The following Python code shows how to specify custom dependencies for the submit_file() method:

from snowflake.ml.jobs import submit_file

# Can include version specifier to specify version(s)
job = submit_file(
  "/path/to/repo/my_script.py",
  compute_pool,
  stage_name="payload_stage",
  pip_requirements=["custom-package==1.0.*"],
  external_access_integrations=["pypi_eai"],
  session=session,
)
Copy

Private package feeds

Snowflake ML Jobs also support loading packages from private feeds such as JFrog Artifactory and Sonatype Nexus Repository. These feeds are commonly used to distribute internal and proprietary packages, maintain control over dependency versions, and ensure security/compliance.

To install packages from a private feed, you must do the following:

  1. Create a Network Rule to allow access to the private feed’s URL.

    1. For sources which use basic authentication, you can simply create a network rule.

      CREATE OR REPLACE NETWORK RULE private_feed_nr
      MODE = EGRESS
      TYPE = HOST_PORT
      VALUE_LIST = ('<your-repo>.jfrog.io');
      
      Copy
    2. To configure access to a source using private connectivity (i.e. Private Link), follow the steps in Network egress using private connectivity.

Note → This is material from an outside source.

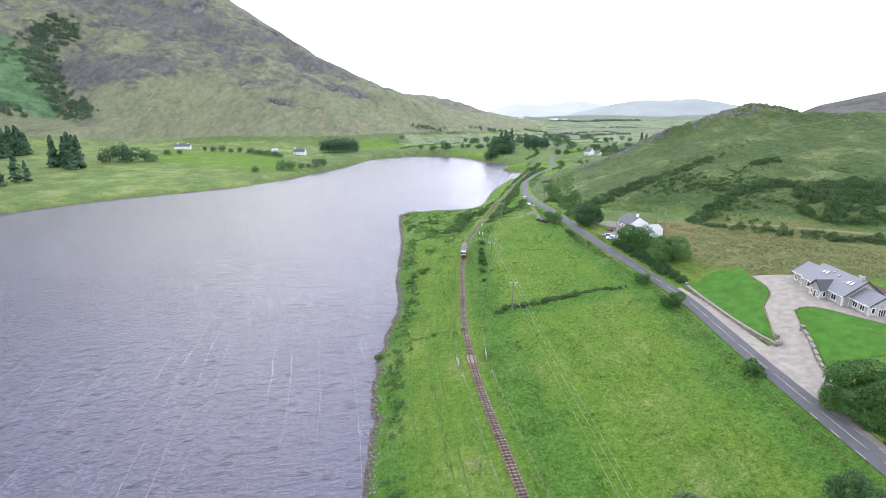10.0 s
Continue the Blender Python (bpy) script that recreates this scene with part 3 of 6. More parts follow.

  2. Create an External Access Integration using the network rule. Grant permission to use the EAI to the role that will be submitting jobs.

    CREATE OR REPLACE EXTERNAL ACCESS INTEGRATION private_feed_eai
    ALLOWED_NETWORK_RULES = (PRIVATE_FEED_NR)
    ENABLED = true;
    
    GRANT USAGE ON INTEGRATION private_feed_eai TO ROLE <role_name>;
    
    Copy
  3. Specify the private feed URL, External Access Integration, and package(s) when submitting the job

    # Option 1: Specify private feed URL in pip_requirements
    job = submit_file(
      "/path/to/script.py",
      compute_pool="MY_COMPUTE_POOL",
      stage_name="payload_stage",
      pip_requirements=[
        "--index-url=https://your.private.feed.url",
        "internal-package==1.2.3"
      ],
      external_access_integrations=["PRIVATE_FEED_EAI"]
    )
    
    Copy
    # Option 2: Specify private feed URL by environment variable
    job = submit_directory(
      "/path/to/code/",
      compute_pool="MY_COMPUTE_POOL",
      entrypoint="script.py",
      stage_name="payload_stage",
      pip_requirements=["internal-package==1.2.3"],
      external_access_integrations=["PRIVATE_FEED_EAI"],
      env_vars={'PIP_INDEX_URL': 'https://your.private.feed.url'},
    )
    
    Copy

If your private feed URL contains sensitive information like authentication tokens, manage the URL by creating a Snowflake Secret. Use the CREATE SECRET to create a secret. Configure secrets during job submission with the :spec_overrides argument.

# Create secret for private feed URL with embedded auth token
feed_url = "<your-repo>.jfrog.io/artifactory/api/pypi/test-pypi/simple"
user = "<auth_user>"
token = "<auth_token>"
session.sql(f"""
CREATE SECRET IF NOT EXISTS PRIVATE_FEED_URL_SECRET
 TYPE = GENERIC_STRING
 SECRET_STRING = 'https://{auth_user}:{auth_token}@{feed_url}'
""").collect()

# Prepare service spec override for mounting secret into job execution
spec_overrides = {
 "spec": {
  "containers": [
    {
     "name": "main",  # Primary container name is always "main"
     "secrets": [
      {
        "snowflakeSecret": "PRIVATE_FEED_URL_SECRET",
        "envVarName": "PIP_INDEX_URL",
        "secretKeyRef": "secret_string"
      },
     ],
    }
  ]
 }
}

# Load private feed URL from secret (e.g. if URL includes auth token)
job = submit_file(
  "/path/to/script.py",
  compute_pool="MY_COMPUTE_POOL",
  stage_name="payload_stage",
  pip_requirements=[
    "internal-package==1.2.3"
  ],
  external_access_integrations=["PRIVATE_FEED_EAI"],
  spec_overrides=spec_overrides,
)
Copy

For more information about the container.secrets, see containers.secrets field.

Cost considerations

Snowflake ML Jobs run on Snowpark Container Services and are billed based on usage. For information about compute costs, see Snowpark Container Services costs.

Job payloads are uploaded to the stage specified with the stage_name argument. To avoid additional charges, you must clean them up. For more information, see Understanding storage cost and Exploring storage cost to learn more about costs associated with stage storage.